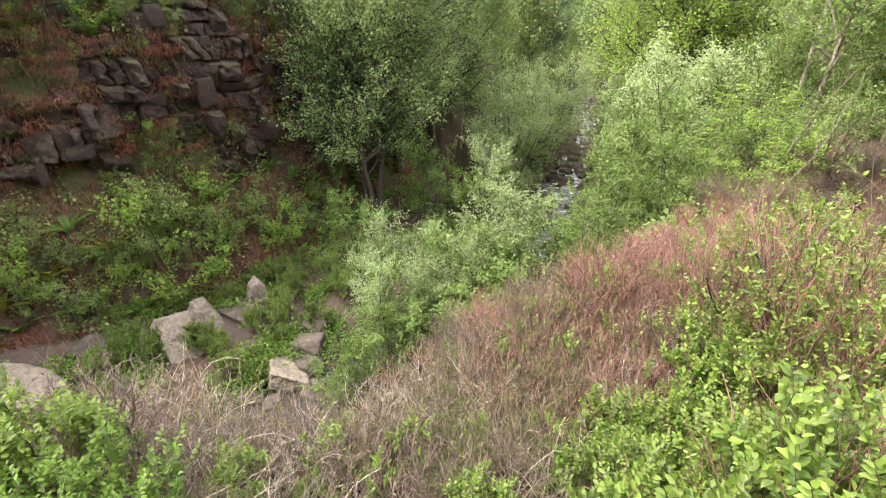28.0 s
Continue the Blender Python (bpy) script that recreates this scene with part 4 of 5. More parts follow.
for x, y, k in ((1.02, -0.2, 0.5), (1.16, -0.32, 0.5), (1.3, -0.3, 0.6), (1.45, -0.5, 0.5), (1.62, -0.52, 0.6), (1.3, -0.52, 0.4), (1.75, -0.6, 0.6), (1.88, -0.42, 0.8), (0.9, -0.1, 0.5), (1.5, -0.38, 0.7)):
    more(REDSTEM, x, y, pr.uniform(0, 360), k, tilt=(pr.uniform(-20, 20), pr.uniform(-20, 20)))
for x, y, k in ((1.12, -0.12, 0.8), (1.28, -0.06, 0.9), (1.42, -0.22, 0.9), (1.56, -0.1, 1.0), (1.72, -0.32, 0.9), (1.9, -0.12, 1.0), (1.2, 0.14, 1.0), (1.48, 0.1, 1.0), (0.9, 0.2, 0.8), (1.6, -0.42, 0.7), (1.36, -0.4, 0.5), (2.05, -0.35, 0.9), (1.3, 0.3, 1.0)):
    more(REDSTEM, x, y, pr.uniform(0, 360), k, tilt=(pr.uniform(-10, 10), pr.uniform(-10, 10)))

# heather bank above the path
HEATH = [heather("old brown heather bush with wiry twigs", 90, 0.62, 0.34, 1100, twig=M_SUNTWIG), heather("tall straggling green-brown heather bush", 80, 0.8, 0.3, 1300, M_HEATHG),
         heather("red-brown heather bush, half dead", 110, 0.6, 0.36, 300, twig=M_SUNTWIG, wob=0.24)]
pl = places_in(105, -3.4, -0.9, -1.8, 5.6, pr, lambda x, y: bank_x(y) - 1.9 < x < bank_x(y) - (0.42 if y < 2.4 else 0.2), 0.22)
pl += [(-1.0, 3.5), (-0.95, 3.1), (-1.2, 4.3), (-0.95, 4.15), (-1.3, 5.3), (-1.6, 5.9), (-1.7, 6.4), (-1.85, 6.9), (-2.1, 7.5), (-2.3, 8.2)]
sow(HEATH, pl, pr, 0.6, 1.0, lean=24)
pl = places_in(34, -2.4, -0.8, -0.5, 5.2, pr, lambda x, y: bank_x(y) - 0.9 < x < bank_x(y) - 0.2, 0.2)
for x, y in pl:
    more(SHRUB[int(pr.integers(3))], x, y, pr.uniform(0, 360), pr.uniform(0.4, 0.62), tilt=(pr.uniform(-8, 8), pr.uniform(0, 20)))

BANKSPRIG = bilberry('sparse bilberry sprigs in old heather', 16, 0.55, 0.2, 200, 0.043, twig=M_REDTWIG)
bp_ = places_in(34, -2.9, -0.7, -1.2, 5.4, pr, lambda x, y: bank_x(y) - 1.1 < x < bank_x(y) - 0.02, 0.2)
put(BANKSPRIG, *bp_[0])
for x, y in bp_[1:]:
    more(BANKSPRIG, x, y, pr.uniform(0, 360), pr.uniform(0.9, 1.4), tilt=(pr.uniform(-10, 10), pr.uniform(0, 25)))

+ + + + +

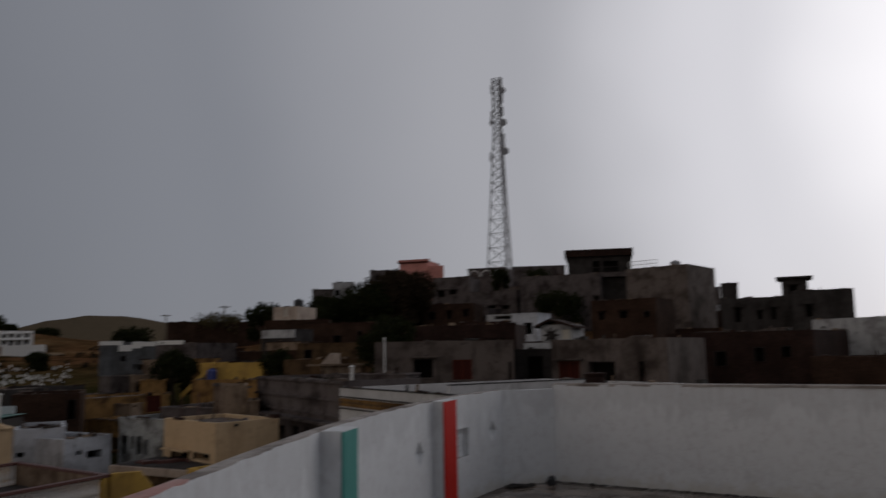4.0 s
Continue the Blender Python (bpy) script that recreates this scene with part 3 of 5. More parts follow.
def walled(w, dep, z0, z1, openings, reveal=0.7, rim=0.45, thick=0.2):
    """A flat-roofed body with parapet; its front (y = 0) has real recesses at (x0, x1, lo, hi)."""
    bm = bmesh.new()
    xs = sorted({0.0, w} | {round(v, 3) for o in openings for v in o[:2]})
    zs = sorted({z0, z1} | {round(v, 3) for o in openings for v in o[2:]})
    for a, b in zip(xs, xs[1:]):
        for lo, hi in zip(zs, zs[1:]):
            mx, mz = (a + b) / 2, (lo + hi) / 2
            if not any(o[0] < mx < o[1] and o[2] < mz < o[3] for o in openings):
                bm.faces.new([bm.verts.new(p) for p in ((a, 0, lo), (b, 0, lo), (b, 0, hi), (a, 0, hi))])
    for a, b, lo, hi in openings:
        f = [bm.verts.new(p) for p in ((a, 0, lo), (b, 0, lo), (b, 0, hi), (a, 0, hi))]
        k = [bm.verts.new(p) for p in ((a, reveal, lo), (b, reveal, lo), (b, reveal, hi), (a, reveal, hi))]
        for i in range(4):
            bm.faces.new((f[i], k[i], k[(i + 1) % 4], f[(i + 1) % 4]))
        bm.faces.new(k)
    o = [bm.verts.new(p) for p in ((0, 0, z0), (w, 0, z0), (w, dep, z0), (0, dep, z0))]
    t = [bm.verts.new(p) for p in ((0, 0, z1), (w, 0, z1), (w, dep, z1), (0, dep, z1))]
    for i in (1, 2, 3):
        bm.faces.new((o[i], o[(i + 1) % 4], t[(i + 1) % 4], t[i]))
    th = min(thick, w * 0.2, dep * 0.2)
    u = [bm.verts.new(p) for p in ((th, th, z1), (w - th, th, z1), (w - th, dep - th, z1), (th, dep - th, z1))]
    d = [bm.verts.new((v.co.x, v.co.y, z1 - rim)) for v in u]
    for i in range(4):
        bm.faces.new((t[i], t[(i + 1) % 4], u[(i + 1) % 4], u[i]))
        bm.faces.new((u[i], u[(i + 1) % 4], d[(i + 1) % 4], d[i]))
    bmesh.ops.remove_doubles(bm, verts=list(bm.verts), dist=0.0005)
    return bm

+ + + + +

- **YOUR OBJECTIVE**: Set down exactly the lines from the line that contains "4 of 5. More parts follow." to the line that contains "10), pr.uniform(-10, 10)))", both lines included, and nothing more.

- **SOLUTION**:
Continue the Blender Python (bpy) script that recreates this scene with part 4 of 5. More parts follow.
for x, y, k in ((1.02, -0.2, 0.5), (1.16, -0.32, 0.5), (1.3, -0.3, 0.6), (1.45, -0.5, 0.5), (1.62, -0.52, 0.6), (1.3, -0.52, 0.4), (1.75, -0.6, 0.6), (1.88, -0.42, 0.8), (0.9, -0.1, 0.5), (1.5, -0.38, 0.7)):
    more(REDSTEM, x, y, pr.uniform(0, 360), k, tilt=(pr.uniform(-20, 20), pr.uniform(-20, 20)))
for x, y, k in ((1.12, -0.12, 0.8), (1.28, -0.06, 0.9), (1.42, -0.22, 0.9), (1.56, -0.1, 1.0), (1.72, -0.32, 0.9), (1.9, -0.12, 1.0), (1.2, 0.14, 1.0), (1.48, 0.1, 1.0), (0.9, 0.2, 0.8), (1.6, -0.42, 0.7), (1.36, -0.4, 0.5), (2.05, -0.35, 0.9), (1.3, 0.3, 1.0)):
    more(REDSTEM, x, y, pr.uniform(0, 360), k, tilt=(pr.uniform(-10, 10), pr.uniform(-10, 10)))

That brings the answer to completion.